WHAT NEEDS TO BE DONE
Repeat exactly the lines running from the line that contains "q.make_compatible(carried.rotation_quaternion)" to the line that contains "keys = carried.animation_data"; include both ends and add nothing.

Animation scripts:
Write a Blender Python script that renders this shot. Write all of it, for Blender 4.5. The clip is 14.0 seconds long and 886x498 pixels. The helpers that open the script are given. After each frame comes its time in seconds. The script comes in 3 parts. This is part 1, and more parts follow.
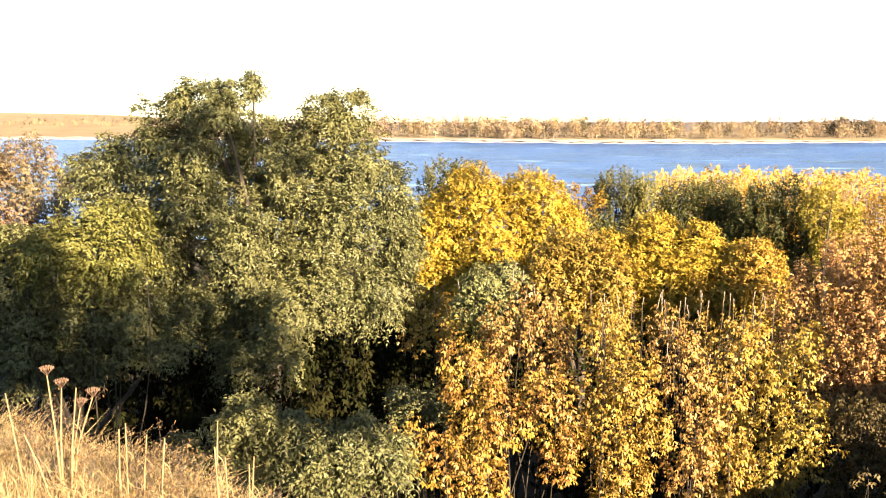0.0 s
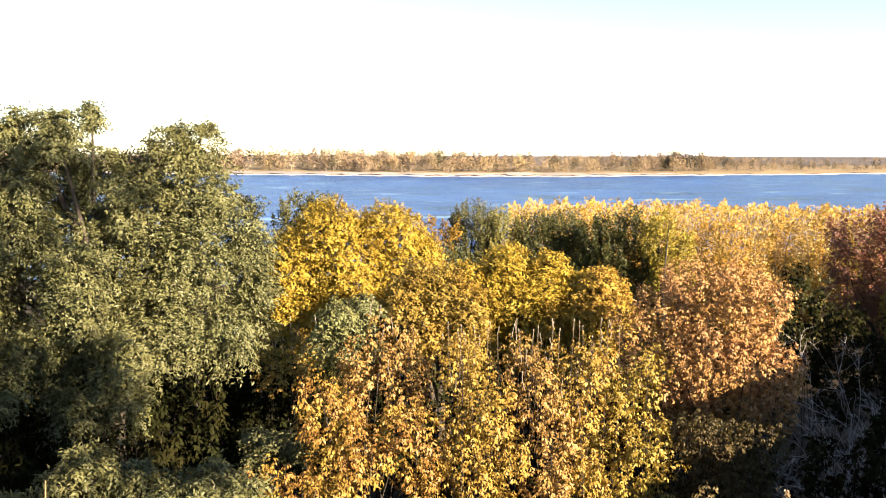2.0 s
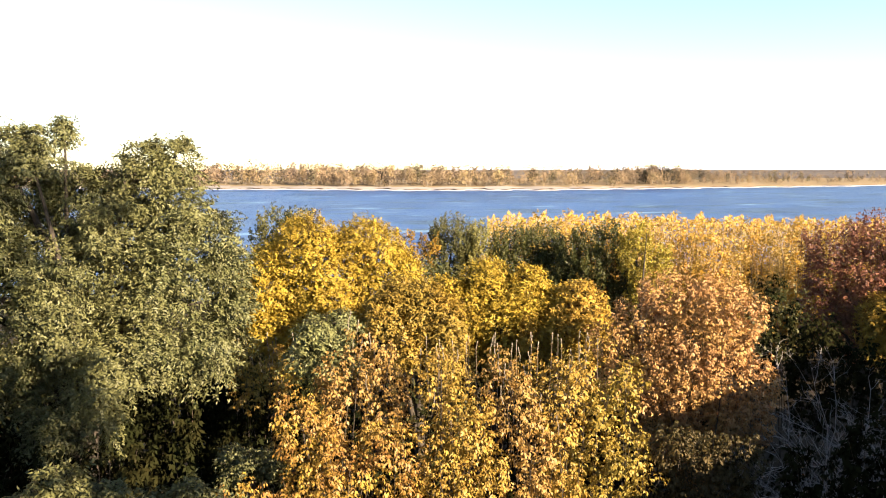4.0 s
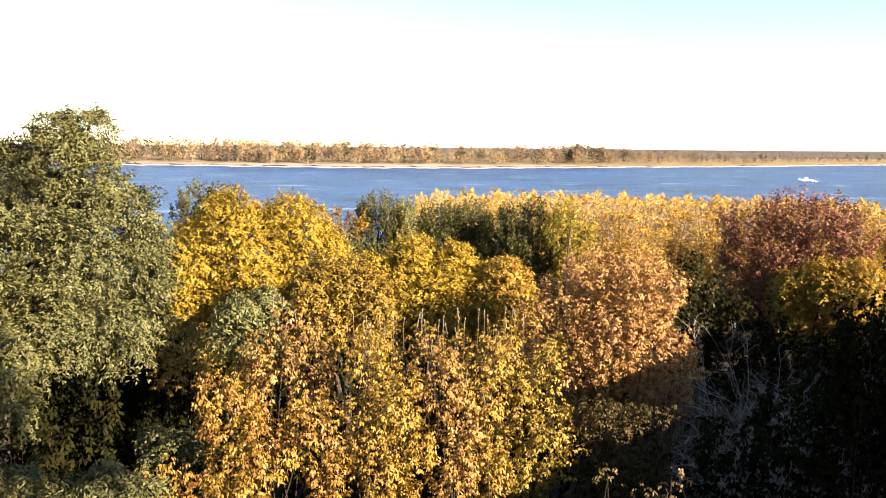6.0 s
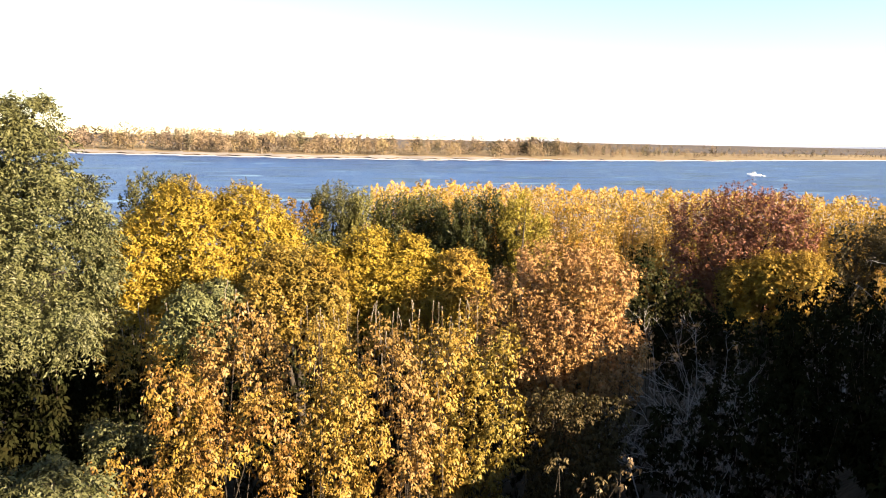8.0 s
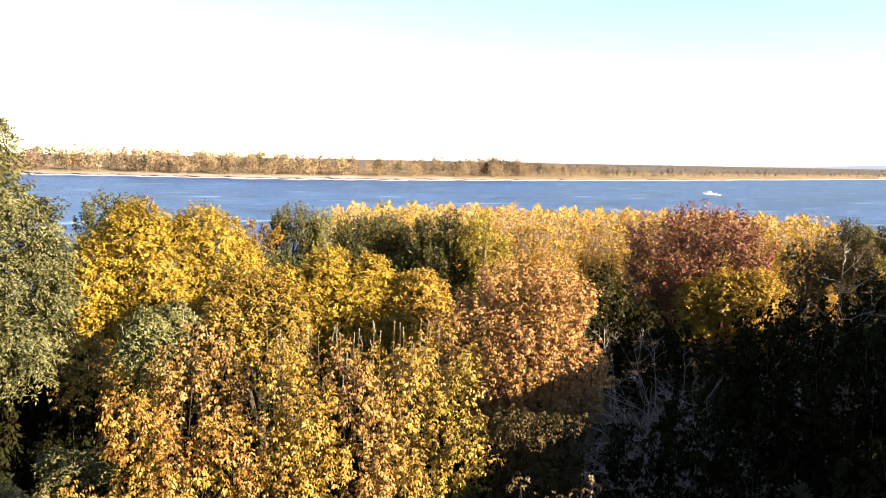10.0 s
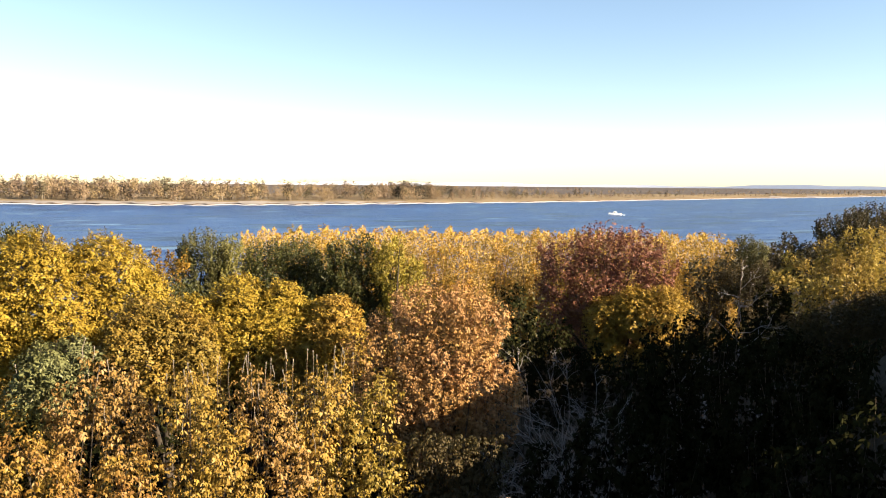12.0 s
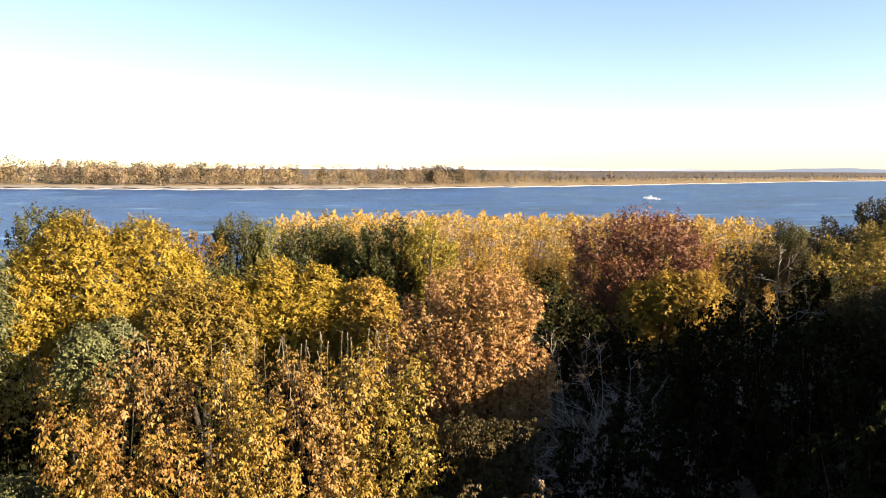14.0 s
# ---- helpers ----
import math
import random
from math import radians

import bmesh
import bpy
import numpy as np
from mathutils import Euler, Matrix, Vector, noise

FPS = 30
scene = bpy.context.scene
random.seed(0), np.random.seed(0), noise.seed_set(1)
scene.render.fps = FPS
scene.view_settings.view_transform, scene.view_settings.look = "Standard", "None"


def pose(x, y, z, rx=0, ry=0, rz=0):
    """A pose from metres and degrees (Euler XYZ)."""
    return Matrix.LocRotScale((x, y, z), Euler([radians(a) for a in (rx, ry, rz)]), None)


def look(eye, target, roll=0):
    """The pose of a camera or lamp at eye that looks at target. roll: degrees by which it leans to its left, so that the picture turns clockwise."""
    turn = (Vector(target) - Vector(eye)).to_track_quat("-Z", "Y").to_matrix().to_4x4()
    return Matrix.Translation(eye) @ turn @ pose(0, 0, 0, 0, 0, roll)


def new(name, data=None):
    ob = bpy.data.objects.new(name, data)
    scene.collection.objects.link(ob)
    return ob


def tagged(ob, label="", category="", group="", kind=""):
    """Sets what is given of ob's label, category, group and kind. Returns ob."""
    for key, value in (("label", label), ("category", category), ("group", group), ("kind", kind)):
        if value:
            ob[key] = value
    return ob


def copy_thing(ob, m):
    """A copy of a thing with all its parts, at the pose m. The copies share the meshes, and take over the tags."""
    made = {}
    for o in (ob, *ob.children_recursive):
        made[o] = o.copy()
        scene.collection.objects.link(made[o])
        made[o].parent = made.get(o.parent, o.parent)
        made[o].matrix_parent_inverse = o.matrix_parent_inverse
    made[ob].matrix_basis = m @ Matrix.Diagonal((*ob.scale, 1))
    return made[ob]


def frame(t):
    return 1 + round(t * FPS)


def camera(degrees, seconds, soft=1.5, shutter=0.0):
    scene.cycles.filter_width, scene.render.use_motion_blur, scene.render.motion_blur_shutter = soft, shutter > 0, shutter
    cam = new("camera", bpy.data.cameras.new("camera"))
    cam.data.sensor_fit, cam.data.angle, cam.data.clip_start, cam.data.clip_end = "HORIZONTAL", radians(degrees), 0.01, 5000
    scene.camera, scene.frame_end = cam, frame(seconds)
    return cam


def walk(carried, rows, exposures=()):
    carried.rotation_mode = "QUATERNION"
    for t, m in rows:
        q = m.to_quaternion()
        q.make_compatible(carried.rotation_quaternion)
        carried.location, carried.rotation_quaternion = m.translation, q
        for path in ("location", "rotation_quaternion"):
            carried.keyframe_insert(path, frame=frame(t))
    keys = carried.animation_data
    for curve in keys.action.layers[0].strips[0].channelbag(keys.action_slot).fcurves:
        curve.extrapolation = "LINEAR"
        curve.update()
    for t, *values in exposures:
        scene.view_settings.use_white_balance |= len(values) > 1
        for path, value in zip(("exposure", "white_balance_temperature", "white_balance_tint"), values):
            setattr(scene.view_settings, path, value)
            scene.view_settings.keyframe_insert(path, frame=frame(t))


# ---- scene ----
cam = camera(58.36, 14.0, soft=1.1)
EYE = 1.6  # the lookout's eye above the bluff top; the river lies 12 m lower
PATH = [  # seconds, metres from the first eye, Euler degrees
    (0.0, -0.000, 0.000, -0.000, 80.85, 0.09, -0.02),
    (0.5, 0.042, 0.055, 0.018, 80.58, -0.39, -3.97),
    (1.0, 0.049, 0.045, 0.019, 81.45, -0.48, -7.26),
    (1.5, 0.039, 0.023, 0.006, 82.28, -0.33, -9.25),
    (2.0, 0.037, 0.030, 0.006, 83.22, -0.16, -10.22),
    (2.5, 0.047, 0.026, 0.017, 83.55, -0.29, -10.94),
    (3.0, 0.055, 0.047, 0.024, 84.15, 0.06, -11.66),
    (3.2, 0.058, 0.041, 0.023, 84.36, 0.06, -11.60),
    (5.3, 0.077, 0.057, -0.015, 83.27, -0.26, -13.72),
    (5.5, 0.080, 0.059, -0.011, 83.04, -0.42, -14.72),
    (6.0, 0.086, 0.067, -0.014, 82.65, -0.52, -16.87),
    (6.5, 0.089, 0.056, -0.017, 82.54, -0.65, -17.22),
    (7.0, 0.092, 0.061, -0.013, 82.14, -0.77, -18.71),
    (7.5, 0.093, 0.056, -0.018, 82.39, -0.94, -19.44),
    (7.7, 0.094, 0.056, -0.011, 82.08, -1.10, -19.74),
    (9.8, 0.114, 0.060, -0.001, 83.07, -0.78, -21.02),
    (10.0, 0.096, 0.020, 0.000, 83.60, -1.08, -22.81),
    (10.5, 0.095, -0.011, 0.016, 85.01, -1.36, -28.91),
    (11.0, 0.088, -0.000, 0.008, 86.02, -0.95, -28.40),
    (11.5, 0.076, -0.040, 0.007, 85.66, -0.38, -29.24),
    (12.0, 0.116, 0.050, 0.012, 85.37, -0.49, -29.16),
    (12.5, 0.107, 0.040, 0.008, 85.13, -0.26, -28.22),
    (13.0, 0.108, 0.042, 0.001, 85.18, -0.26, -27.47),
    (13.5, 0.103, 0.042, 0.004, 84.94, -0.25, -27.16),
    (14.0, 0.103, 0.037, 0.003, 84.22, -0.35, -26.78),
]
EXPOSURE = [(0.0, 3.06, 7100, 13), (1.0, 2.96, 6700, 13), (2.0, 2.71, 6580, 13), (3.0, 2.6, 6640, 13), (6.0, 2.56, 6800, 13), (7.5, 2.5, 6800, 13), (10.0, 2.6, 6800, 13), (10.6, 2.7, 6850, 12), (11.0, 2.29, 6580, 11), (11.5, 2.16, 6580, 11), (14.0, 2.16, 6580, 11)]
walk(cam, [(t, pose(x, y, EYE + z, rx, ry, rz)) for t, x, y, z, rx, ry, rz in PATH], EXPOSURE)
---
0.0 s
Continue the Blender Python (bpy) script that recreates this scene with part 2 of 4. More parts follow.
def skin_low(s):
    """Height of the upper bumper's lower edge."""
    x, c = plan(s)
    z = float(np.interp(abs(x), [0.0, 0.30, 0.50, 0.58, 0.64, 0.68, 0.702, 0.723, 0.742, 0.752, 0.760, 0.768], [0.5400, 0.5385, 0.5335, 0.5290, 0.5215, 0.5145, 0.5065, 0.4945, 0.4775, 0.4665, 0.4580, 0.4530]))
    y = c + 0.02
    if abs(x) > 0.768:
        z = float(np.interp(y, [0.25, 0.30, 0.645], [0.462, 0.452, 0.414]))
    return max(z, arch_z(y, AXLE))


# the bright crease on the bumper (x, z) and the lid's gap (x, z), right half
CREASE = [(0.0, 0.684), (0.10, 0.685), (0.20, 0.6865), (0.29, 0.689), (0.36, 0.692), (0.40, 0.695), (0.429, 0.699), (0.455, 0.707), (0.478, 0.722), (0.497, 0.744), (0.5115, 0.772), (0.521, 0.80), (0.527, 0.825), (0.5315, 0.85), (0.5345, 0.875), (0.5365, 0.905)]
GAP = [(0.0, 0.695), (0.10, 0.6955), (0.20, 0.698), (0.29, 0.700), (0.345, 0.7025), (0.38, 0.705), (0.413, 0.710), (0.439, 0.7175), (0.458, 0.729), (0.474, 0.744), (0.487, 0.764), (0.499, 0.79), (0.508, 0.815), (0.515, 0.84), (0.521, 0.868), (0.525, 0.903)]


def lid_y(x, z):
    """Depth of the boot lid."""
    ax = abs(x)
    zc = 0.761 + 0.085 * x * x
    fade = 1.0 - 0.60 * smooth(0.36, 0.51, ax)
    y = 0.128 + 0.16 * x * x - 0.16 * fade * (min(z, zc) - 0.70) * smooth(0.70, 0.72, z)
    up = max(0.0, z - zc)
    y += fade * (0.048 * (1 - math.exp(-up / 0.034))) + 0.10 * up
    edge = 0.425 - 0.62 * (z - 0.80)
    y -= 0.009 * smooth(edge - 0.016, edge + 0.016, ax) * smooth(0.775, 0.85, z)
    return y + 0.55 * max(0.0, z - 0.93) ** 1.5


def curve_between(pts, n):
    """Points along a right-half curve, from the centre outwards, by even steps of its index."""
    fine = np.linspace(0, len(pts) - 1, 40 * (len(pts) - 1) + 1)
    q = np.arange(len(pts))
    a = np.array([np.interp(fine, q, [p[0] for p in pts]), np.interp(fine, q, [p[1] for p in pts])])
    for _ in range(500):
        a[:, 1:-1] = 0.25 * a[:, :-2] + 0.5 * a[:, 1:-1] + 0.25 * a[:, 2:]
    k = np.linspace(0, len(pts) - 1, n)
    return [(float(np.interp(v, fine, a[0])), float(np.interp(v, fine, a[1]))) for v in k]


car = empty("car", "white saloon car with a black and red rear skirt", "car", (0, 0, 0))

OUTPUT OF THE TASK
        q.make_compatible(carried.rotation_quaternion)
        carried.location, carried.rotation_quaternion = m.translation, q
        for path in ("location", "rotation_quaternion"):
            carried.keyframe_insert(path, frame=frame(t))
    keys = carried.animation_data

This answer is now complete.